To reconcile this difference, the key idea is to start thinking about RM programs in a different way. Instead of a sequential list of instructions with possible jumps between, let's look at it as an n-ary branch switching on some special register called a Program Counter. So for the following program that adds a to b:
- clr tmp
- jz a 7
- dec a
- inc tmp
- inc b
- jmp 2
- jz z 11
- dec tmp
- inc a
- jmp 7
we can also imagine it as the following program, written in some unspecified pseudo-code:
pc ← 1 while pc ≠ 11 loop switch pc case 1: clr tmp pc ← 2 case 2: if a = 0 then pc ← 7 else pc ← 3 case 3: dec a pc ← 4 case 4: inc z pc ← 5 case 5: inc b pc ← 6 case 6: pc ← 2 case 7: if z = 0 then pc ← 11 else pc ← 8 case 8: dec z pc ← 9 case 9: inc a pc ← 10 case 10: pc ← 7 end loop
At first glance, we don't seem to be any closer to our goal, since now we have to implement if and switch in Loop. First, let's observe that it makes no difference if several values of the pc register are handled in a single iteration of the outermost loop. Using this observation, and getting rid of some superfluous partitioning of statements, the above can be rewritten as the following:
pc ← 1 while pc ≠ 11 loop if pc = 1 then clr tmp pc ← 2 if pc = 2 then if a = 0 then pc ← 7 else pc ← 3 if pc = 3 then dec a inc tmp inc b pc ← 2 if pc = 7 then if tmp = 0 then pc ← 11 else pc ← 8 if pc = 8 then dec tmp inc a pc ← 7 end loop
We've eliminated the need for switch, and all our if branches fall in one of the following two categories:
- Testing if the special register pc equals a given predeterminate value
- Testing if a given register is non-zero
The first kind of test we can simulate by using not just one pc register, but one for each possible value of pc, taking values of 0 or 1. So we enforce the invariant that pci is 1 iff the virtual pc register equals i. Then we can use while loops for branching by testing for pci and then immediately after, decrementing it, thus ensuring that the loop runs at most once. The above program thus becomes:
dec pc11 inc pc1 while pc11 loop while pc1 loop dec pc1 clr tmp inc pc2 end loop while pc2 loop if a = 0 then inc pc7 else inc pc3 end loop ... while pc8 loop dec pc8 dec tmp inc a inc pc8 end loop end loop
Note the special handling of pc11 which gets decremented first, to -1, so that incrementing it later exits the main loop.

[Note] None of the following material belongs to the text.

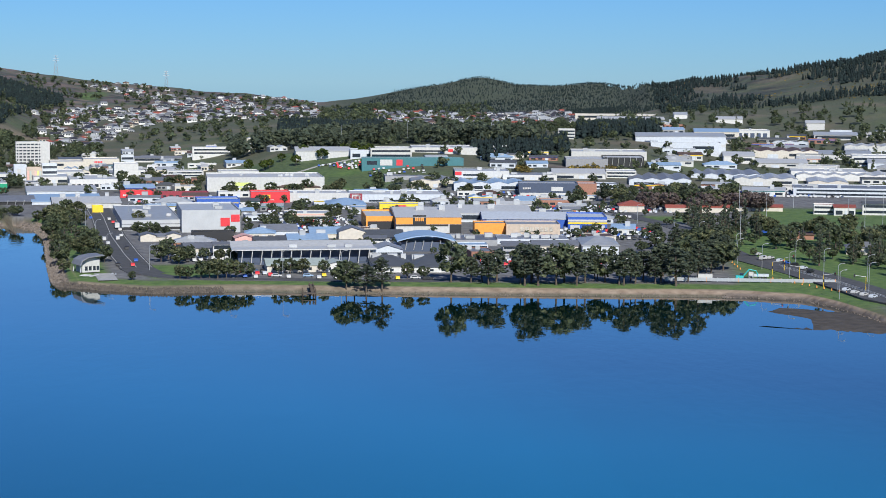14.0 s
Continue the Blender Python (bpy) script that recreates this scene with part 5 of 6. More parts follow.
block(92.71, 1457, 63.4, 60, 5.5, "long_warehouse", "long white warehouse behind the open shed", WALL_WHITE, HUES["white"], roof_units=4)
block(93.81, 2263, 110.2, 60, 5.7, "hill_depot", "long pale depot on the hill", WALL_CREAM2, ROOF_LIGHT, floors=1)
block(94.10, 2062, 79.3, 50, 3.9, "hill_depot", "low white depot buildings on the hill", WALL_WHITE, HUES["white"], roof="gable")
block(91.56, 1637, 15.8, 18, 8.8, "white_block", "white three-storey block", WALL_WHITE, HUES["white"], floors=3)
block(96.65, 1775, 45.2, 60, 7.9, "industrial_shed", "pale industrial shed with a blue-grey roof", WALL_CREAM2, HUES["sky"], roof="gable", panels=[("door", 0.3, 0.45, 0, 0.6, HUES["silver"]), ("window", 0.6, 0.9, 0.35, 0.7, GLASS)])
block(97.88, 1844, 36.3, 60, 6.9, "industrial_shed", "white industrial shed with dark doors", WALL_WHITE, ROOF_LIGHT, roof_units=2, panels=[("door", 0.08 + 0.18 * i, 0.2 + 0.18 * i, 0, 0.7, HUES["navy"]) for i in range(5)])
block(97.27, 2011, 30.6, 50, 5.0, "industrial_shed", "white shed on the hill side", WALL_WHITE, HUES["white"], roof="gable")
block(95.73, 2062, 15.8, 40, 5.1, "industrial_shed", "small white sheds on the hill side", WALL_WHITE, ROOF_LIGHT, roof="gable")
block(97.10, 1537, 27.3, 60, 6.7, "industrial_shed", "white industrial shed with a sloping roof", WALL_WHITE, HUES["white"], roof="gable", panels=[("door", 0.3, 0.45, 0, 0.6, HUES["silver"]), ("window", 0.6, 0.9, 0.35, 0.7, GLASS)])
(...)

We are inching closer and closer to our destination – we just need a way to increment one of two pc registers based on the value of some other, non-pc register. Solving this requires some trickery because we can only use loops for testing if a given register is zero, but then we have to zero it out unless we want to get into an infinite loop. The solution is similar to what we do in our original adding example, by using a separate register as temporary storage. Suppose we want to translate the following piece of code:
if a = 0 then inc pc7 else inc pc3
Using a temporary buffer, it is possible to run two loops that by the end preserve the register a's initial value, but allow us to change other registers in the process. We will use two special-purpose registers Z and NZ to signal if the value of a is zero or non-zero. First, we set up Z:
inc Z inc NZ while a loop dec a inc Buffer clr Z end loop while Buffer loop dec Buffer inc a end loop
By that point, a retained its original value, but Z is 1 iff a is zero at the start. So now we can discriminate between the two cases using yet more loops:
while Z loop dec Z inc pc7 dec NZ end loop while NZ loop dec NZ inc pc3 end loop
Note how the loop for Z decrements NZ, thereby preventing the other branch from running.
Wrapping it up
One surprising aspect of the above is that the resulting Brainfuck program, while hideously complicated and large, doesn't perform that bad. Maya was kind enough to write a register machine program solving the 9-digit problem (source here), and I compiled it into x86 assembly via the Brainfuck route, to compare it with his native Brainfuck solution. Let's look at program size first: the native one is 4,591 instructions long, and the one compiled from RM comes in at a whopping 480,466 instructions. However, both implementations showed runtime performance in the same order of magnitude.
Unfortunately, I don't have a corpus of algorithms implemented in both RM and Brainfuck lying around, so I can't do any real benchmarks. But compared to my initial expectations, the result of the 9-digit program is promising: I figured this whole RM → Brainfuck compiler scheme would turn out to be a strictly theoretical result, creating Brainfuck programs that are so slow to be completely impractical.
Epilogue: I wanted to write some Agda-checked proofs that the compiler actually generated equivalent programs. As it turned out, this is not so easy. I hope I'll have time to get back to this problem soon.